* START *

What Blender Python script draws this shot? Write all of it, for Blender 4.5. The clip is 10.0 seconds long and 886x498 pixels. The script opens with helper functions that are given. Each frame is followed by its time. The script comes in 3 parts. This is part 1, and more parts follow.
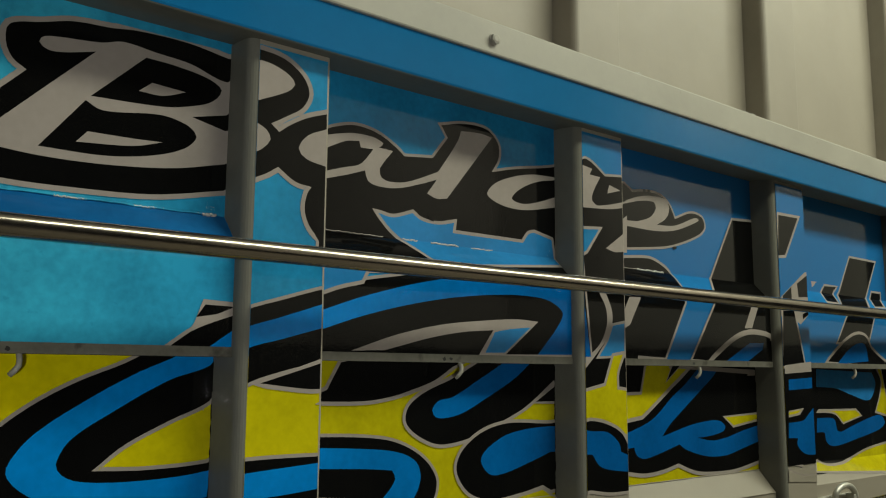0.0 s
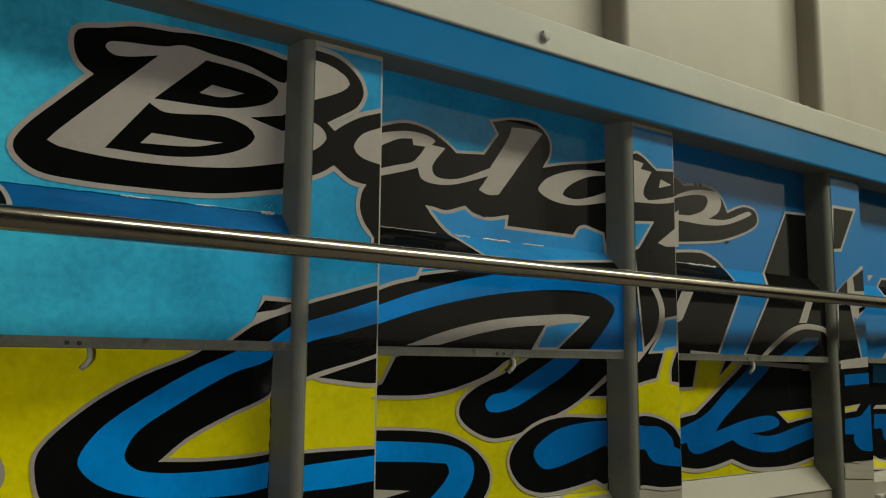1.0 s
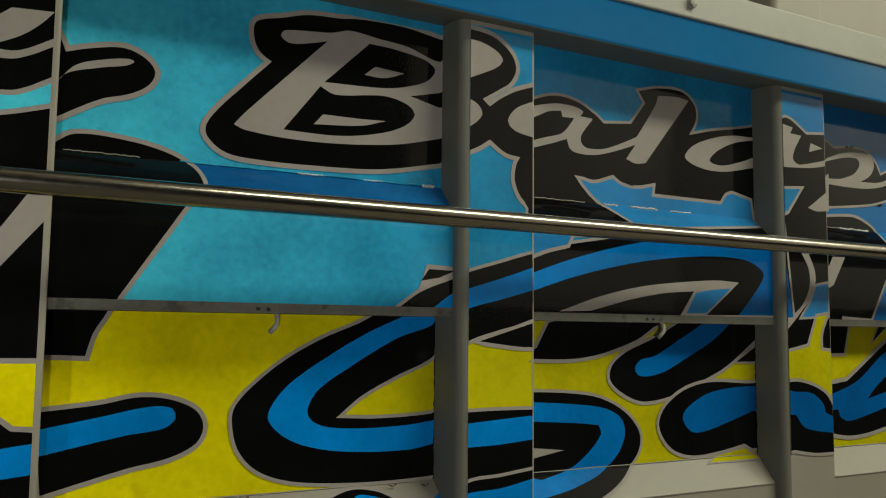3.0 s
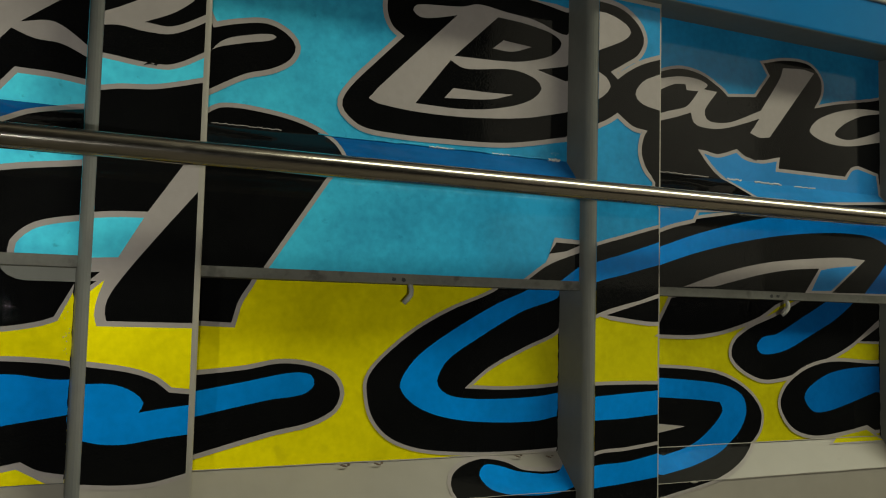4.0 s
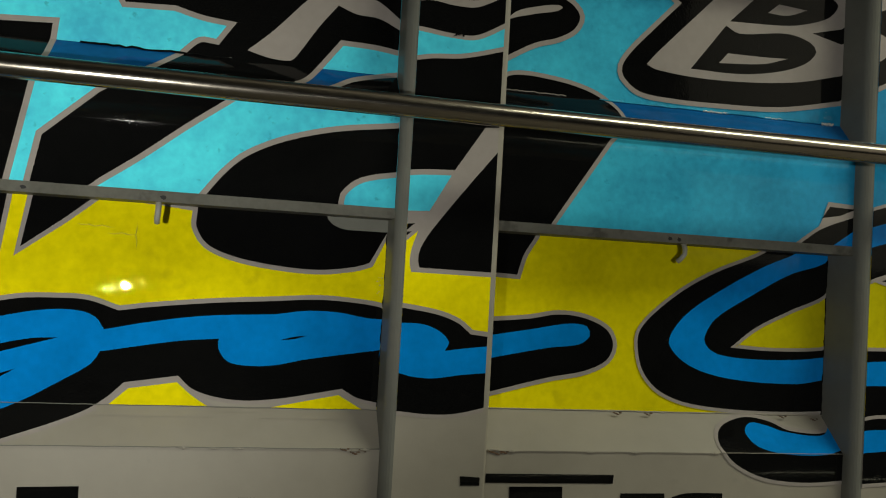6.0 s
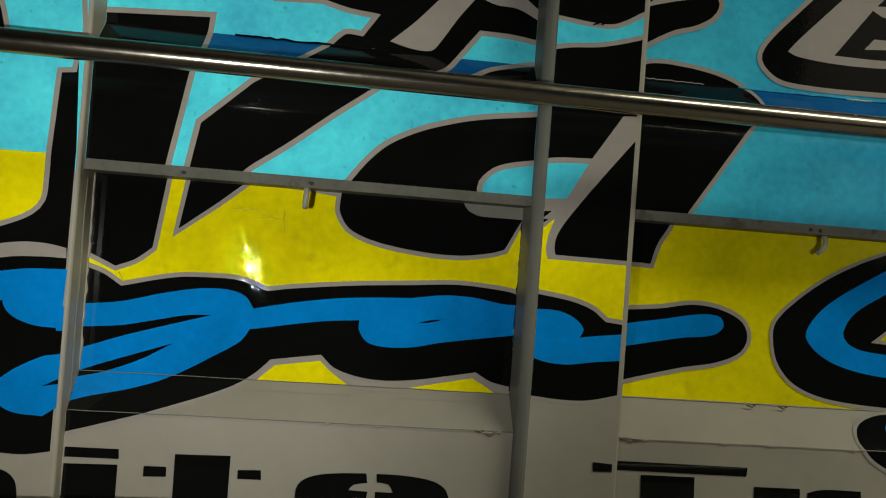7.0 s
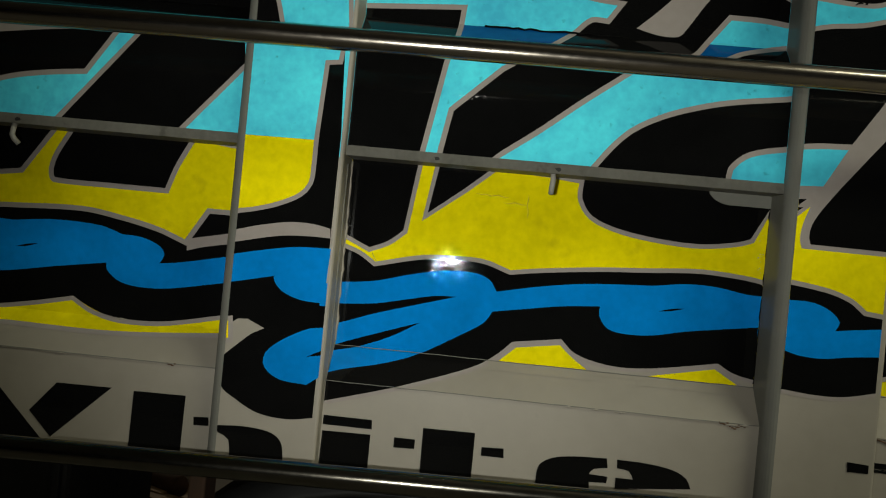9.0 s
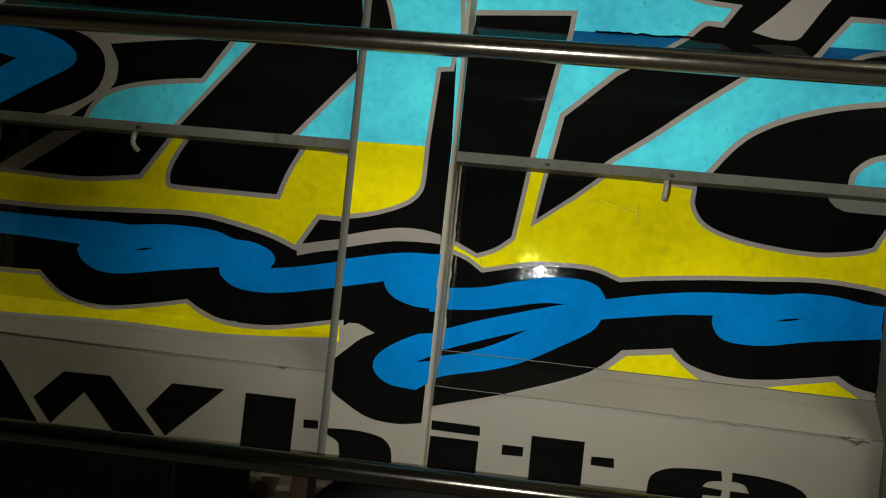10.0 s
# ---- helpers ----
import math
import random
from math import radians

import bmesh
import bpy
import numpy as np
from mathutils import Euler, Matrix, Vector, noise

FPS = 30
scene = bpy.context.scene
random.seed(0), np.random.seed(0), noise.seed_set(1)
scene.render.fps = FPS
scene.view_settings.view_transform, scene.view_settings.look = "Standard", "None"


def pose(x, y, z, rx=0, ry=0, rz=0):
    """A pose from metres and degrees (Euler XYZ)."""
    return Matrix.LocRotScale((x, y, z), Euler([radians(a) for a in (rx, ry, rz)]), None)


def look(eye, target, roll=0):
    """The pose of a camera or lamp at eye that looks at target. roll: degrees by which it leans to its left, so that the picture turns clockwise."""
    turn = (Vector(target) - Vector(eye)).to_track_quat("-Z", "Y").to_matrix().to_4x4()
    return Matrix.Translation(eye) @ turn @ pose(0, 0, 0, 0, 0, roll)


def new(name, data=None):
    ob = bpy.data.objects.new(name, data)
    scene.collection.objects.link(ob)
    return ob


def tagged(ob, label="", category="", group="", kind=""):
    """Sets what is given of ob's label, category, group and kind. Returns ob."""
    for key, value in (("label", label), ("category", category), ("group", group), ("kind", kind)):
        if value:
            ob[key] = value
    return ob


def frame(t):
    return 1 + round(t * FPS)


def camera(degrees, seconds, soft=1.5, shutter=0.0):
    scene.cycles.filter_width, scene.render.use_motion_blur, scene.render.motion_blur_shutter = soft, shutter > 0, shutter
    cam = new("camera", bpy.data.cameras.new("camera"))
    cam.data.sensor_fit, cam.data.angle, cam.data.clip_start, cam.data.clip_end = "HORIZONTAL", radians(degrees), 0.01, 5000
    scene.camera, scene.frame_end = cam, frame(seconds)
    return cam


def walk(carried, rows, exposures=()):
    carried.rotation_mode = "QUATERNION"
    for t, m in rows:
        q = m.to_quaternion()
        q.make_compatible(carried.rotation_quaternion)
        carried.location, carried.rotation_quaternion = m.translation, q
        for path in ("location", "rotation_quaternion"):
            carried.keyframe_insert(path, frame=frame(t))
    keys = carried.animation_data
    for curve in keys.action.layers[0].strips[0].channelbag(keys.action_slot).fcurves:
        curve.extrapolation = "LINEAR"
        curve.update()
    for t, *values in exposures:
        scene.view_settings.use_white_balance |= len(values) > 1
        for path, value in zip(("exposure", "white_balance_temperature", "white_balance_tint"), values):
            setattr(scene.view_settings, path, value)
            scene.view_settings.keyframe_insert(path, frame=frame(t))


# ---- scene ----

* END *

**Problem details:** Return each line from the material above exactly, but not the pictures.

**Answer to this problem:**
What Blender Python script draws this shot? Write all of it, for Blender 4.5. The clip is 10.0 seconds long and 886x498 pixels. The script opens with helper functions that are given. Each frame is followed by its time. The script comes in 3 parts. This is part 1, and more parts follow.
0.0 s
1.0 s
3.0 s
4.0 s
6.0 s
7.0 s
9.0 s
10.0 s
# ---- helpers ----
import math
import random
from math import radians

import bmesh
import bpy
import numpy as np
from mathutils import Euler, Matrix, Vector, noise

FPS = 30
scene = bpy.context.scene
random.seed(0), np.random.seed(0), noise.seed_set(1)
scene.render.fps = FPS
scene.view_settings.view_transform, scene.view_settings.look = "Standard", "None"


def pose(x, y, z, rx=0, ry=0, rz=0):
    """A pose from metres and degrees (Euler XYZ)."""
    return Matrix.LocRotScale((x, y, z), Euler([radians(a) for a in (rx, ry, rz)]), None)


def look(eye, target, roll=0):
    """The pose of a camera or lamp at eye that looks at target. roll: degrees by which it leans to its left, so that the picture turns clockwise."""
    turn = (Vector(target) - Vector(eye)).to_track_quat("-Z", "Y").to_matrix().to_4x4()
    return Matrix.Translation(eye) @ turn @ pose(0, 0, 0, 0, 0, roll)


def new(name, data=None):
    ob = bpy.data.objects.new(name, data)
    scene.collection.objects.link(ob)
    return ob


def tagged(ob, label="", category="", group="", kind=""):
    """Sets what is given of ob's label, category, group and kind. Returns ob."""
    for key, value in (("label", label), ("category", category), ("group", group), ("kind", kind)):
        if value:
            ob[key] = value
    return ob


def frame(t):
    return 1 + round(t * FPS)


def camera(degrees, seconds, soft=1.5, shutter=0.0):
    scene.cycles.filter_width, scene.render.use_motion_blur, scene.render.motion_blur_shutter = soft, shutter > 0, shutter
    cam = new("camera", bpy.data.cameras.new("camera"))
    cam.data.sensor_fit, cam.data.angle, cam.data.clip_start, cam.data.clip_end = "HORIZONTAL", radians(degrees), 0.01, 5000
    scene.camera, scene.frame_end = cam, frame(seconds)
    return cam


def walk(carried, rows, exposures=()):
    carried.rotation_mode = "QUATERNION"
    for t, m in rows:
        q = m.to_quaternion()
        q.make_compatible(carried.rotation_quaternion)
        carried.location, carried.rotation_quaternion = m.translation, q
        for path in ("location", "rotation_quaternion"):
            carried.keyframe_insert(path, frame=frame(t))
    keys = carried.animation_data
    for curve in keys.action.layers[0].strips[0].channelbag(keys.action_slot).fcurves:
        curve.extrapolation = "LINEAR"
        curve.update()
    for t, *values in exposures:
        scene.view_settings.use_white_balance |= len(values) > 1
        for path, value in zip(("exposure", "white_balance_temperature", "white_balance_tint"), values):
            setattr(scene.view_settings, path, value)
            scene.view_settings.keyframe_insert(path, frame=frame(t))


# ---- scene ----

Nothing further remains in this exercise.